▸ Your instructions
Your task is to transcribe all of the data below exactly, omitting the images.

↓↓↓

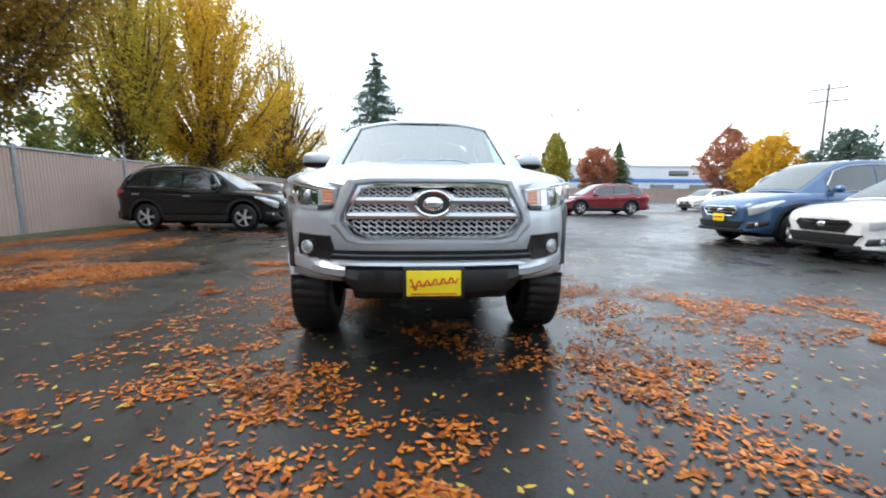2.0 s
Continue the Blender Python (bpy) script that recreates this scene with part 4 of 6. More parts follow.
tube(bm, [(-1.4, -0.5, 0.50), (-2.0, -0.55, 0.50), (-2.15, -0.58, 0.485), (-2.236, -0.63, 0.477)], 0.03, 10)
part("exhaust_pipe", bm, M["steel"], truck)
bm = bmesh.new()
dr = Vector((-0.25, -0.95, -0.10)).normalized()
p0 = Vector((-2.235, -0.62, 0.477))
tube(bm, [p0, p0 + dr * 0.02, p0 + dr * 0.22, p0 + dr * 0.222, p0 + dr * 0.10], [0.03, 0.045, 0.046, 0.038, 0.037], 20, cap=False)
part("exhaust_tip", bm, M["chrome"], truck, "chrome exhaust tip")
bm = bmesh.new()
box(bm, (-2.70, 0.004, 0.50), (0.22, 0.075, 0.075), 0.01)
box(bm, (-2.80, 0.004, 0.50), (0.02, 0.095, 0.095), 0.01)
box(bm, (-2.55, 0, 0.53), (0.08, 0.9, 0.07), 0.01)
part("tow_hitch", bm, M["black"], truck, "black tow hitch receiver")

# wheels
def truck_wheel(cx, s):
    bmw = bmesh.new()
    h, r = 0.128, TR
    lathe(bmw, [(-h, 0.225), (-h * 1.04, 0.30), (-h, 0.345), (-h * 0.86, r - 0.010), (-h * 0.6, r - 0.002), (0, r), (h * 0.6, r - 0.002), (h * 0.86, r - 0.010), (h, 0.345), (h * 1.04, 0.30), (h, 0.225), (h * 0.7, 0.205), (-h * 0.7, 0.205)], 144, close=True)
    for v in bmw.verts:
        rr_, a = math.hypot(v.co.x, v.co.z), math.atan2(v.co.z, v.co.x)
        if rr_ > r - 0.012:
            notch = 0.009 if (round(a / (2 * math.pi) * 144) + (v.co.y > 0)) % 4 == 0 else 0.0
            v.co.x *= (rr_ - notch) / rr_
            v.co.z *= (rr_ - notch) / rr_
    tyre = part("wheel", bmw, M["rubber"], truck, "all-terrain tyre on a two-tone alloy rim", 45)
    tyre.location = (cx, s * 0.80, TR - 0.004)
    q = s
    bmw = bmesh.new()
    lathe(bmw, [(q * 0.085, 0.205), (q * 0.108, 0.216), (q * 0.116, 0.220), (q * 0.117, 0.209), (q * 0.105, 0.203), (q * 0.03, 0.190), (q * 0.0, 0.02)], 60)
    rim = part("rim", bmw, M["gloss_black"], tyre, "black alloy rim with machined spoke faces")
    for k in range(6):
        a = 2 * math.pi * k / 6 + math.pi / 6
        bmw = bmesh.new()
        ro = Matrix.Rotation(-a, 3, "Y")
        box(bmw, ro @ Vector((0.115, q * 0.072, 0)), (0.15, 0.03, 0.056), 0.008, ro)
        part("spoke", bmw, M["gloss_black"], rim)
        bmw = bmesh.new()
        out = [(0.098, 0.030), (0.140, 0.044), (0.158, 0.070), (0.196, 0.076), (0.204, 0.052), (0.208, 0.036), (0.176, 0.030), (0.158, 0.018), (0.158, -0.018), (0.176, -0.030), (0.208, -0.036), (0.204, -0.052), (0.196, -0.076), (0.158, -0.070), (0.140, -0.044), (0.098, -0.030), (0.112, 0.0)]
        pts = [ro @ Vector((u, 0, v)) for u, v in out]
        prism(bmw, [(p.x, p.z) for p in pts], q * 0.086, q * 0.108, "y")
        part("spoke_face", bmw, M["machined"], rim)
        bmw = bmesh.new()
        ro2 = Matrix.Rotation(-a - math.pi / 6, 3, "Y")
        lathe(bmw, [(q * 0.088, 0.001), (q * 0.092, 0.009), (q * 0.07, 0.011)], 8, "y", tuple(ro2 @ Vector((0.062, 0, 0))))
        part("lug_nut", bmw, M["satin"], rim)
    bmw = bmesh.new()
    lathe(bmw, [(q * 0.104, 0.001), (q * 0.103, 0.028), (q * 0.092, 0.036), (q * 0.06, 0.04)], 24)
    part("hub_cap", bmw, M["gloss_black"], rim)
    bmw = bmesh.new()
    lathe(bmw, [(q * 0.106, 0.012), (q * 0.108, 0.018), (q * 0.104, 0.022)], 20)
    part("cap_emblem", bmw, M["chrome"], rim)
    return tyre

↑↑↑

▸ Result for this task
2.0 s
Continue the Blender Python (bpy) script that recreates this scene with part 4 of 6. More parts follow.
tube(bm, [(-1.4, -0.5, 0.50), (-2.0, -0.55, 0.50), (-2.15, -0.58, 0.485), (-2.236, -0.63, 0.477)], 0.03, 10)
part("exhaust_pipe", bm, M["steel"], truck)
bm = bmesh.new()
dr = Vector((-0.25, -0.95, -0.10)).normalized()
p0 = Vector((-2.235, -0.62, 0.477))
tube(bm, [p0, p0 + dr * 0.02, p0 + dr * 0.22, p0 + dr * 0.222, p0 + dr * 0.10], [0.03, 0.045, 0.046, 0.038, 0.037], 20, cap=False)
part("exhaust_tip", bm, M["chrome"], truck, "chrome exhaust tip")
bm = bmesh.new()
box(bm, (-2.70, 0.004, 0.50), (0.22, 0.075, 0.075), 0.01)
box(bm, (-2.80, 0.004, 0.50), (0.02, 0.095, 0.095), 0.01)
box(bm, (-2.55, 0, 0.53), (0.08, 0.9, 0.07), 0.01)
part("tow_hitch", bm, M["black"], truck, "black tow hitch receiver")

# wheels
def truck_wheel(cx, s):
    bmw = bmesh.new()
    h, r = 0.128, TR
    lathe(bmw, [(-h, 0.225), (-h * 1.04, 0.30), (-h, 0.345), (-h * 0.86, r - 0.010), (-h * 0.6, r - 0.002), (0, r), (h * 0.6, r - 0.002), (h * 0.86, r - 0.010), (h, 0.345), (h * 1.04, 0.30), (h, 0.225), (h * 0.7, 0.205), (-h * 0.7, 0.205)], 144, close=True)
    for v in bmw.verts:
        rr_, a = math.hypot(v.co.x, v.co.z), math.atan2(v.co.z, v.co.x)
        if rr_ > r - 0.012:
            notch = 0.009 if (round(a / (2 * math.pi) * 144) + (v.co.y > 0)) % 4 == 0 else 0.0
            v.co.x *= (rr_ - notch) / rr_
            v.co.z *= (rr_ - notch) / rr_
    tyre = part("wheel", bmw, M["rubber"], truck, "all-terrain tyre on a two-tone alloy rim", 45)
    tyre.location = (cx, s * 0.80, TR - 0.004)
    q = s
    bmw = bmesh.new()
    lathe(bmw, [(q * 0.085, 0.205), (q * 0.108, 0.216), (q * 0.116, 0.220), (q * 0.117, 0.209), (q * 0.105, 0.203), (q * 0.03, 0.190), (q * 0.0, 0.02)], 60)
    rim = part("rim", bmw, M["gloss_black"], tyre, "black alloy rim with machined spoke faces")
    for k in range(6):
        a = 2 * math.pi * k / 6 + math.pi / 6
        bmw = bmesh.new()
        ro = Matrix.Rotation(-a, 3, "Y")
        box(bmw, ro @ Vector((0.115, q * 0.072, 0)), (0.15, 0.03, 0.056), 0.008, ro)
        part("spoke", bmw, M["gloss_black"], rim)
        bmw = bmesh.new()
        out = [(0.098, 0.030), (0.140, 0.044), (0.158, 0.070), (0.196, 0.076), (0.204, 0.052), (0.208, 0.036), (0.176, 0.030), (0.158, 0.018), (0.158, -0.018), (0.176, -0.030), (0.208, -0.036), (0.204, -0.052), (0.196, -0.076), (0.158, -0.070), (0.140, -0.044), (0.098, -0.030), (0.112, 0.0)]
        pts = [ro @ Vector((u, 0, v)) for u, v in out]
        prism(bmw, [(p.x, p.z) for p in pts], q * 0.086, q * 0.108, "y")
        part("spoke_face", bmw, M["machined"], rim)
        bmw = bmesh.new()
        ro2 = Matrix.Rotation(-a - math.pi / 6, 3, "Y")
        lathe(bmw, [(q * 0.088, 0.001), (q * 0.092, 0.009), (q * 0.07, 0.011)], 8, "y", tuple(ro2 @ Vector((0.062, 0, 0))))
        part("lug_nut", bmw, M["satin"], rim)
    bmw = bmesh.new()
    lathe(bmw, [(q * 0.104, 0.001), (q * 0.103, 0.028), (q * 0.092, 0.036), (q * 0.06, 0.04)], 24)
    part("hub_cap", bmw, M["gloss_black"], rim)
    bmw = bmesh.new()
    lathe(bmw, [(q * 0.106, 0.012), (q * 0.108, 0.018), (q * 0.104, 0.022)], 20)
    part("cap_emblem", bmw, M["chrome"], rim)
    return tyre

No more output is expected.